Sep 20, 2013; Bronx, NY, USA; New York Yankees starting pitcher CC Sabathia (52) pitches against the San Francisco Giants during the second inning of a game at Yankee Stadium. Mandatory Credit: Brad Penner-USA TODAY Sports
Are the Indians Following 2008’s Path?
Normally, I try to be optimistic about the Indians. There are enough negative comments, articles, and conversations that go on about this team, so someone has to keep finding the silver lining. I like to think I’m that person, or one of those people in most situations. Recently I wrote an article explaining that we shouldn’t panic about the Indians lack of activity this offseason and that they have a very specific plan in place.
Well, after thinking about it long and hard I’m still on board with the notion that the Indians have a plan and are executing it to the best of their abilities. However, after doing a bit of digging and even more thinking, I’m starting to get nervous. This offseason is beginning to bear a striking resemblance to the offseason heading into the 2008 season.
I assure you, that is not a positive statement and one that should be cause for concern. Allow me to explain.
If you recall, the 2007 Indians came “that close” to doing something really special. After winning the AL Central, they came within one win of making it to the World Series. Unfortunately, they dropped the final three games after taking a 3-1 series lead and watched from home with the rest of us while the Boston Red Sox swept the Colorado Rockies. To this day, that will be the one that got away. Losing to the Marlins in 1997 hurt, but the Marlins were built to win that championship. The Rockies were a team that got hot at the right time and ran out of magic a little too soon. That World Series was ours.
Heading into that offseason, expectations were high that the Indians would make a substantial number of big impact moves to improve the roster and get back to the playoffs. The only problem is that never happened. In fact, that never even came close to happening. Unless of course you consider acquiring Jamey Carroll, Masahide Kobayashi, and Jorge Julio as big time moves. Oh, and they added Craig Breslow to the roster after an impressive spring performance. So there’s that. Otherwise, the Indians roster remained virtually the same.

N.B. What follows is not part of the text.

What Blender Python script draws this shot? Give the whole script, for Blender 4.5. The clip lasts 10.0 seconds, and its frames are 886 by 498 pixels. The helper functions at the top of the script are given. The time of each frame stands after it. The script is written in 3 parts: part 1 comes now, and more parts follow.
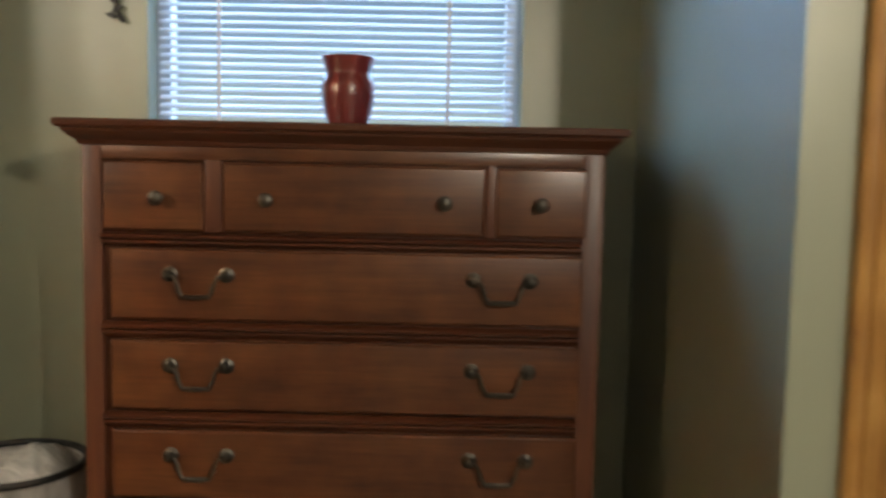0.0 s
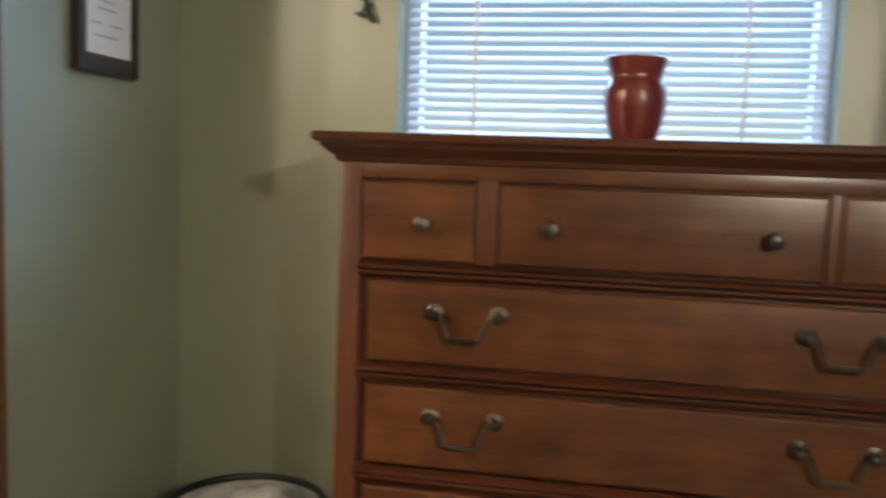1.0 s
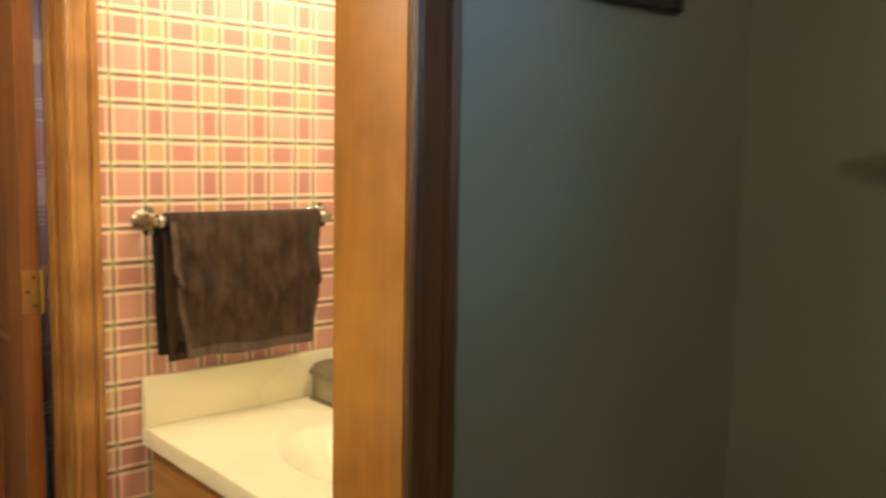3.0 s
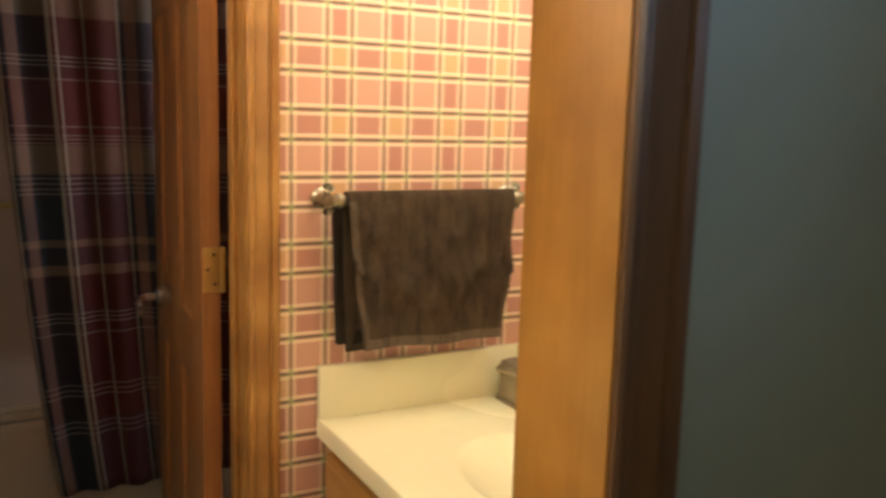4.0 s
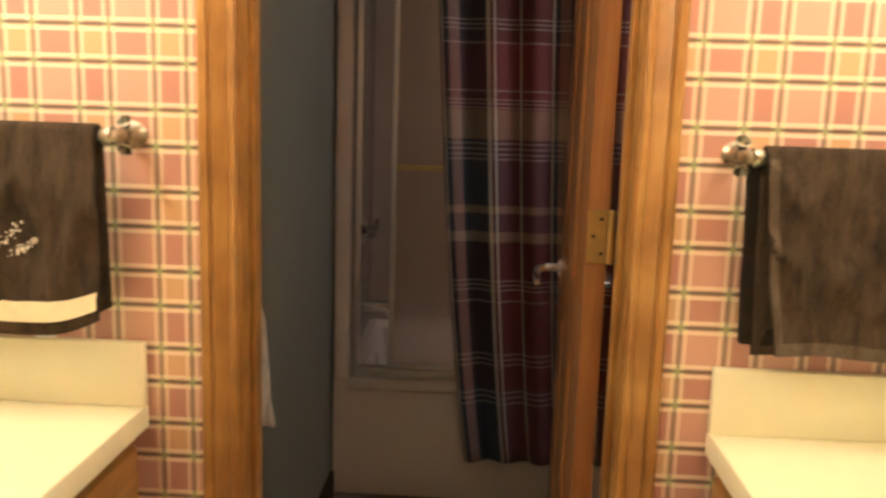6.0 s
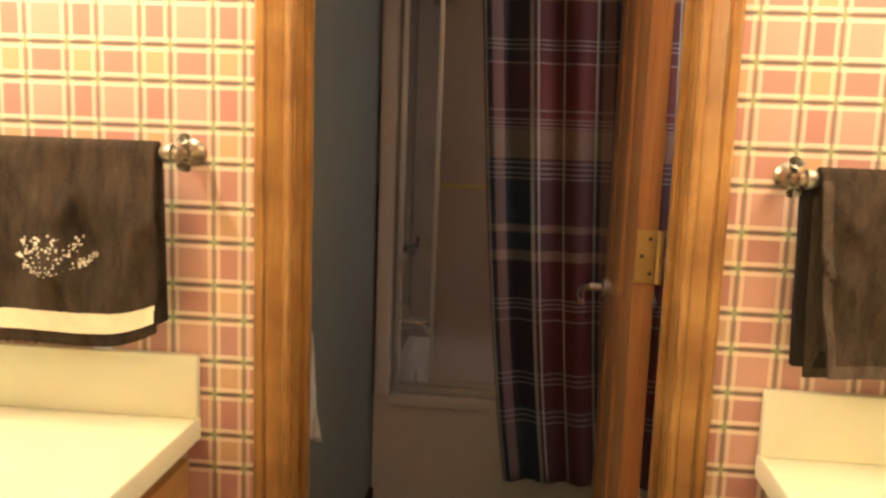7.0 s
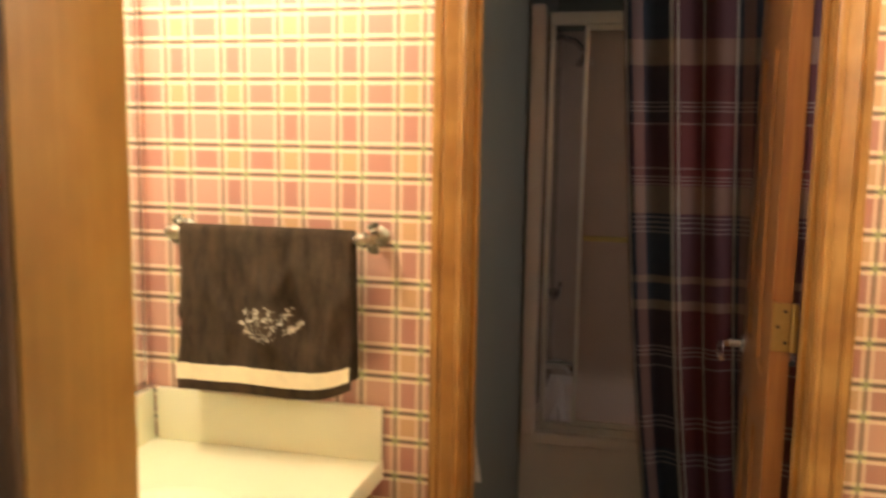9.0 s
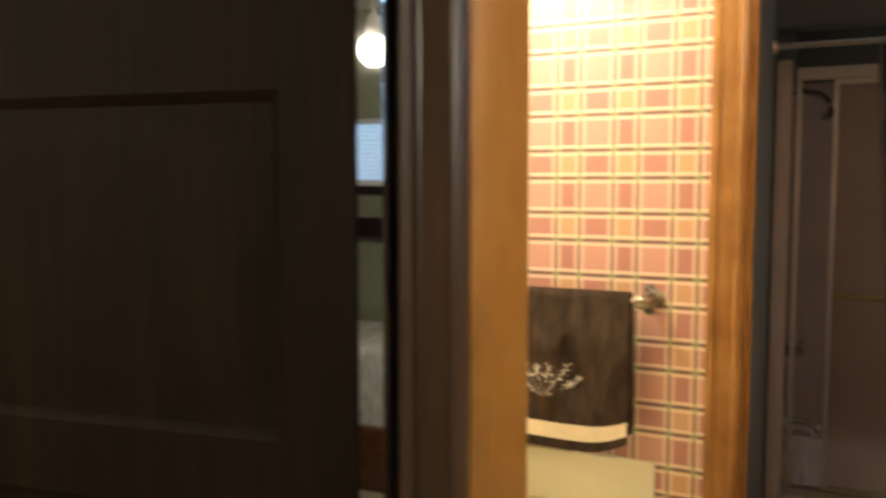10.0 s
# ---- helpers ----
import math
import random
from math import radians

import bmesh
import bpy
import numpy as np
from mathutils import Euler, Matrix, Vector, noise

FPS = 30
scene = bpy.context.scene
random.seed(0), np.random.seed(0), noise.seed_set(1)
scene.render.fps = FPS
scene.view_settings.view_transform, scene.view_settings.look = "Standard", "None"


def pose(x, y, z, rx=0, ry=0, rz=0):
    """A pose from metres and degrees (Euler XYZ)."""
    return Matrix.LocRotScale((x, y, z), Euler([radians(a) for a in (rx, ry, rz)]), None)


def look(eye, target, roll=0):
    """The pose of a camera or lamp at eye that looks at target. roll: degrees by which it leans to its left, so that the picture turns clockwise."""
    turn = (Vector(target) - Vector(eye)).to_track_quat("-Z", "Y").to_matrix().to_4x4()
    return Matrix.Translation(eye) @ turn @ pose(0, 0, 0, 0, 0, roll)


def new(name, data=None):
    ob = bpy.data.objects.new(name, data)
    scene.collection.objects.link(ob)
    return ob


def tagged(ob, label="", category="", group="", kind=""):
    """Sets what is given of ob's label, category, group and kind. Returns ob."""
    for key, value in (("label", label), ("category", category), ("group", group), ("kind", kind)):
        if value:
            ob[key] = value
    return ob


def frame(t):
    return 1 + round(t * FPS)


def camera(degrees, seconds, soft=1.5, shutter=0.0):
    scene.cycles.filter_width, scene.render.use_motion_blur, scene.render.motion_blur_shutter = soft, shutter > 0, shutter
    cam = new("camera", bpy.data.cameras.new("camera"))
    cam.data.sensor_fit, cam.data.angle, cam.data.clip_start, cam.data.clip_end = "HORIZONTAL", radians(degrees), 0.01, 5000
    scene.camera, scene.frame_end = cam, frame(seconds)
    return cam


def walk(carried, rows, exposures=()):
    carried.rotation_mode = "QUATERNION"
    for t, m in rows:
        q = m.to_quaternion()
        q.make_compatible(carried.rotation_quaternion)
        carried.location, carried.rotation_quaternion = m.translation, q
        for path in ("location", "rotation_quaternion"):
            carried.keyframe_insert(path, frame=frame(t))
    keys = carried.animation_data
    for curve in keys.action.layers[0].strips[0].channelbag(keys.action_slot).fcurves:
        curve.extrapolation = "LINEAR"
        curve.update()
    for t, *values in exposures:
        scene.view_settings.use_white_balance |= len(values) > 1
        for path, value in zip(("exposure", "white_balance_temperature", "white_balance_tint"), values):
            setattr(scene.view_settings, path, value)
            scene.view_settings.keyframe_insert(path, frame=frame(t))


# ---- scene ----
cam = camera(54.5, 10.0, soft=2.7, shutter=0.5)
PATH = [
    (0, (2.217, -0.601, 1.356), (2.221, 1.391, 1.18), 1.2),
    (0.5, (2.111, -0.448, 1.377), (1.922, 1.535, 1.198), 1.6),
    (1, (1.979, -0.346, 1.391), (1.602, 1.609, 1.202), 2.0),
    (1.5, (1.848, -0.24, 1.394), (1.238, 1.654, 1.202), 1.8),
    (2, (1.894, 0.02, 1.365), (0.792, 1.68, 1.193), 0.5),
    (2.5, (1.812, 0.103, 1.341), (0.487, 1.592, 1.175), 1.2),
    (2.6, (1.791, 0.134, 1.341), (0.43, 1.589, 1.167), 1.1),
    (4, (1.528, 0.372, 1.364), (-0.218, 1.301, 1.066), 1.6),
    (4.5, (1.433, 0.434, 1.342), (-0.401, 1.155, 1.002), 1.0),
    (5, (1.361, 0.5, 1.318), (-0.553, 0.956, 0.96), 1.4),
    (5.5, (1.328, 0.529, 1.295), (-0.635, 0.689, 0.947), 1.8),
    (6, (1.295, 0.557, 1.277), (-0.674, 0.465, 0.939), 1.8),
    (6.2, (1.3, 0.548, 1.276), (-0.667, 0.41, 0.941), 1.8),
    (7.5, (1.329, 0.531, 1.282), (-0.642, 0.359, 0.989), 2.1),
    (8, (1.374, 0.536, 1.3), (-0.597, 0.347, 1.018), 1.8),
    (8.5, (1.408, 0.517, 1.337), (-0.549, 0.214, 1.058), 1.3),
    (9, (1.509, 0.515, 1.397), (-0.417, 0.039, 1.139), 0.9),
    (9.5, (1.585, 0.458, 1.409), (-0.283, -0.233, 1.225), -0.6),
    (10, (1.667, 0.404, 1.436), (-0.112, -0.495, 1.282), -0.0),
]
walk(cam, [(t, look(e, g, r)) for t, e, g, r in PATH],
     exposures=[(0, 0.0), (0.6, 0.2), (1.5, 0.25), (2.0, 0.05), (2.7, -0.55), (4.0, -0.9), (5.5, -0.55), (7.5, -0.35), (8.5, -0.45), (9.2, -0.8), (10.0, -0.9)])

# ---- world and lights ----
world = bpy.data.worlds.new("sky")
scene.world = world
world.use_nodes = True
wn = world.node_tree
sky = wn.nodes.new("ShaderNodeTexSky")
sky.sky_type, sky.sun_disc, sky.sun_elevation, sky.sun_rotation = "NISHITA", False, radians(40), radians(200)
wn.nodes["Background"].inputs[1].default_value = 0.07
wn.links.new(sky.outputs[0], wn.nodes["Background"].inputs[0])


def lamp(name, kind, m, power, colour, **extra):
    d = bpy.data.lights.new(name, kind)
    d.energy, d.color = power, colour
    if kind == "AREA":
        d.shape = "RECTANGLE"
        d.size, d.size_y = extra["size"]
    else:
        d.shadow_soft_size = extra["radius"]
    ob = new(name, d)
    ob.matrix_world = m
    return ob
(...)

As Jeff Mount previously pointed out, the standing pat strategy is one that can be disastrous. For the 2008 Indians, standing pat proved to be disastrous. They finished the year in third place in the AL Central with a record of 81-81, dealt with injury issues, and regression from several players that had played a key role in the prior season’s success. What could go wrong, did go wrong and it took five years for the team to fully recover.
Now here we are, a few months removed from a playoff appearance and ready for the Indians to make a big splash to improve the roster and take that next step towards winning a championship. The only problem is that the Indians don’t seem to be on board with this plan. Instead, as previously mentioned, the Indians are choosing to bide their time before making any hasty decisions. That’s all well and good and has kept them from over spending on mediocre players, but at what point does not spending go frombeing smart to overly cautious? Admittedly, it’s a fine line and not one that is easily defined.
So far this season, the Indians big expenditures have been David Murphy, John Axford, David Adams and David Cooper. Other than the affinity for all things David, this year’s free agent haul is bearing a striking resemblance to the sub-par 2008 acquisitions in terms of the potential lack of impact. No one is saying the aforementioned players won’t contribute, but no one is envisioning David Murphy leading the charge to an AL Central crown.
Another added wrinkle is the parallels between C.C. Sabathia and Justin Masterson. The 2008 season was a contract year for Sabathia and given his track record he was set for a mammoth pay-day that the Indians would not be able to afford. As the season gradually slipped further out of control, the Indians eventually traded away their ace in order to avoid losing him over the winter for nothing. Now the Indians find themselves in a similar situation with their current ace, Justin Masterson.
Now obviously, Masterson is not do for a contract anywhere near what Sabathia earned from the New York Yankees. He has not had the same type of prolonged CY Young caliber performance that Sabthia had heading into free agency. However, given the current market for starting pitching, it is likely that a team will be willing to overpay for Masterson’s services in 2015. Knowing that, we may once again see the Indians backed into a position where they will have to make a difficult decision in regards to Masterson’s future with the team. If the 2014 season follows the same script as the 2008 season we may see Masterson dealt away come July 31. This is something we need to be prepared for.
Naturally this is all putting the proverbial cart before the horse, but these are the type of scenarios we should consider as we get closer to the start of the 2014 season. And while the economics of the game have changed considerably since 2008, it’s hard not to see the parallels and potential pitfalls that are presenting themselves. Regression is going to happen somewhere. Let’s just hope that the Indians will have done enough in order to balance it out. As of today, I’m not so sure they have, but I’m still confident that they can do something with the time remaining this offseason.